> Description of the task
Restate the material word for word and leave out anything that is a picture.

> Stored data
----------

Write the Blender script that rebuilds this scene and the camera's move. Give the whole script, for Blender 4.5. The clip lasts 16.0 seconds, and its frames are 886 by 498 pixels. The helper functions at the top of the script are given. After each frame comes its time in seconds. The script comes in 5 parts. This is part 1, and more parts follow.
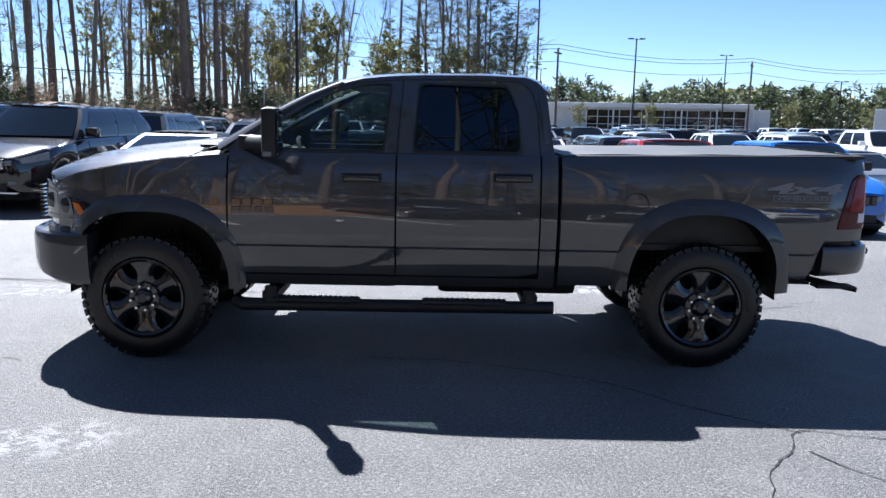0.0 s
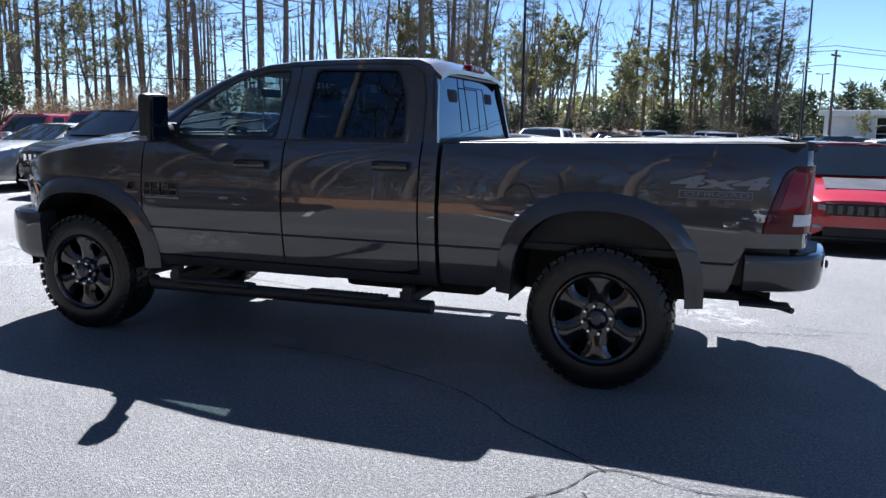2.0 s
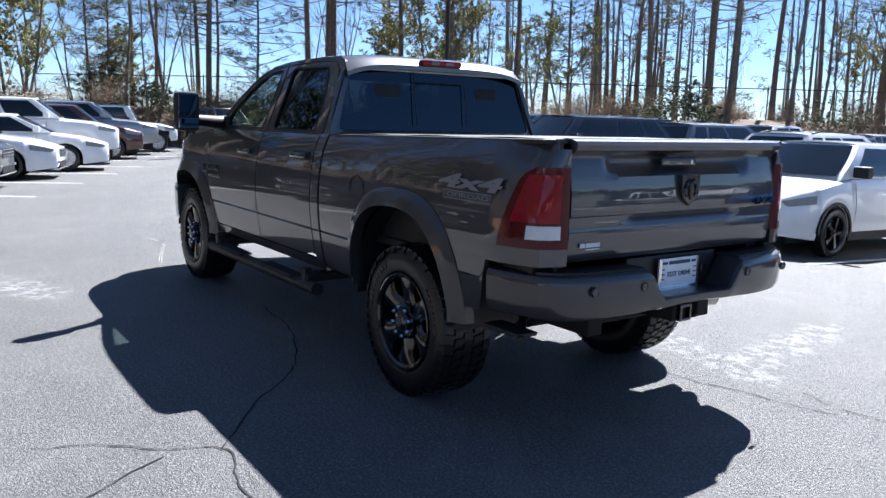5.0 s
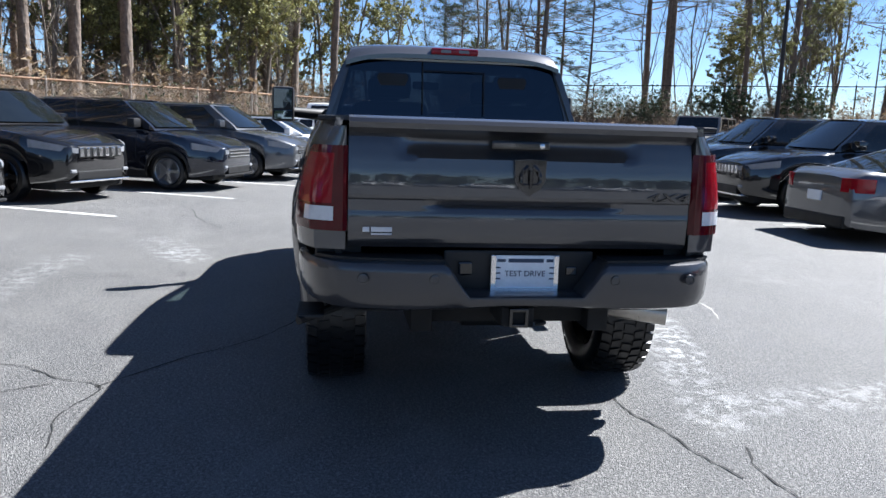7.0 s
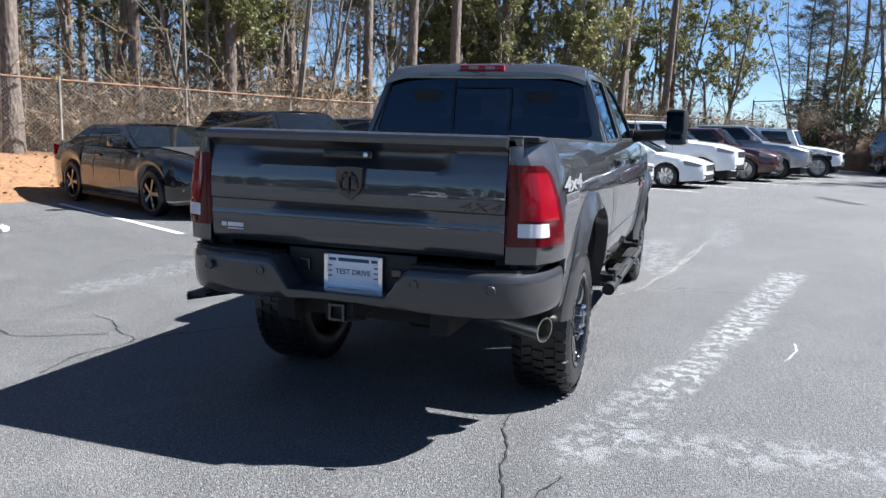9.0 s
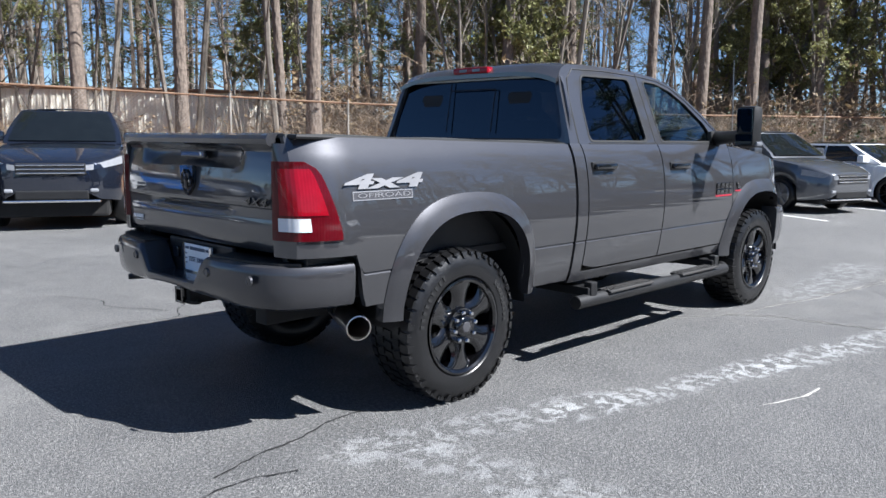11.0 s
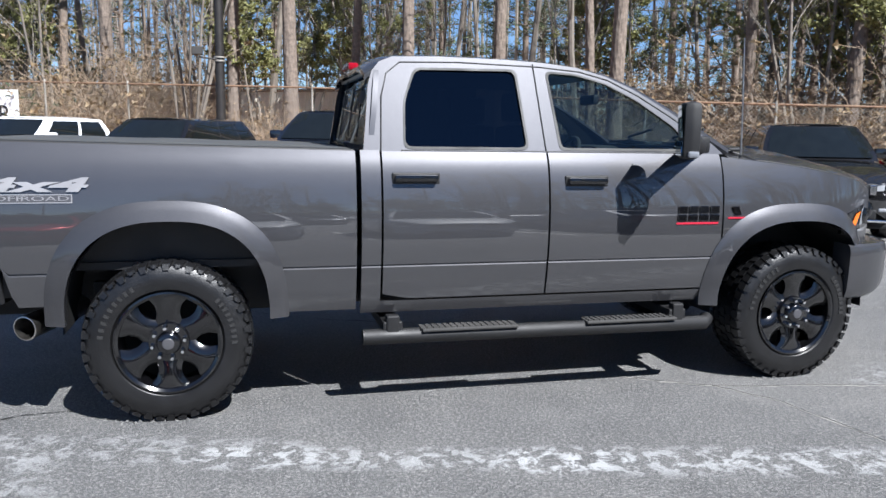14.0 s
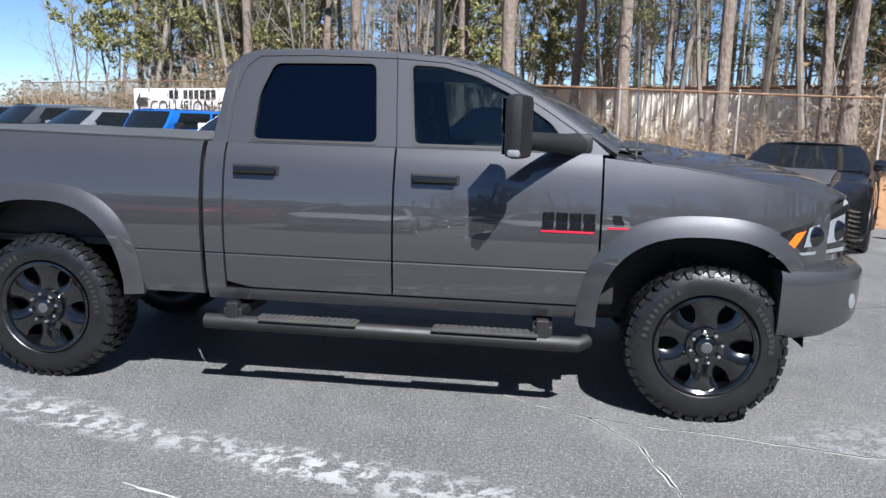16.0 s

----------

> Solution to this task
Write the Blender script that rebuilds this scene and the camera's move. Give the whole script, for Blender 4.5. The clip lasts 16.0 seconds, and its frames are 886 by 498 pixels. The helper functions at the top of the script are given. After each frame comes its time in seconds. The script comes in 5 parts. This is part 1, and more parts follow.
0.0 s
2.0 s
5.0 s
7.0 s
9.0 s
11.0 s
14.0 s
16.0 s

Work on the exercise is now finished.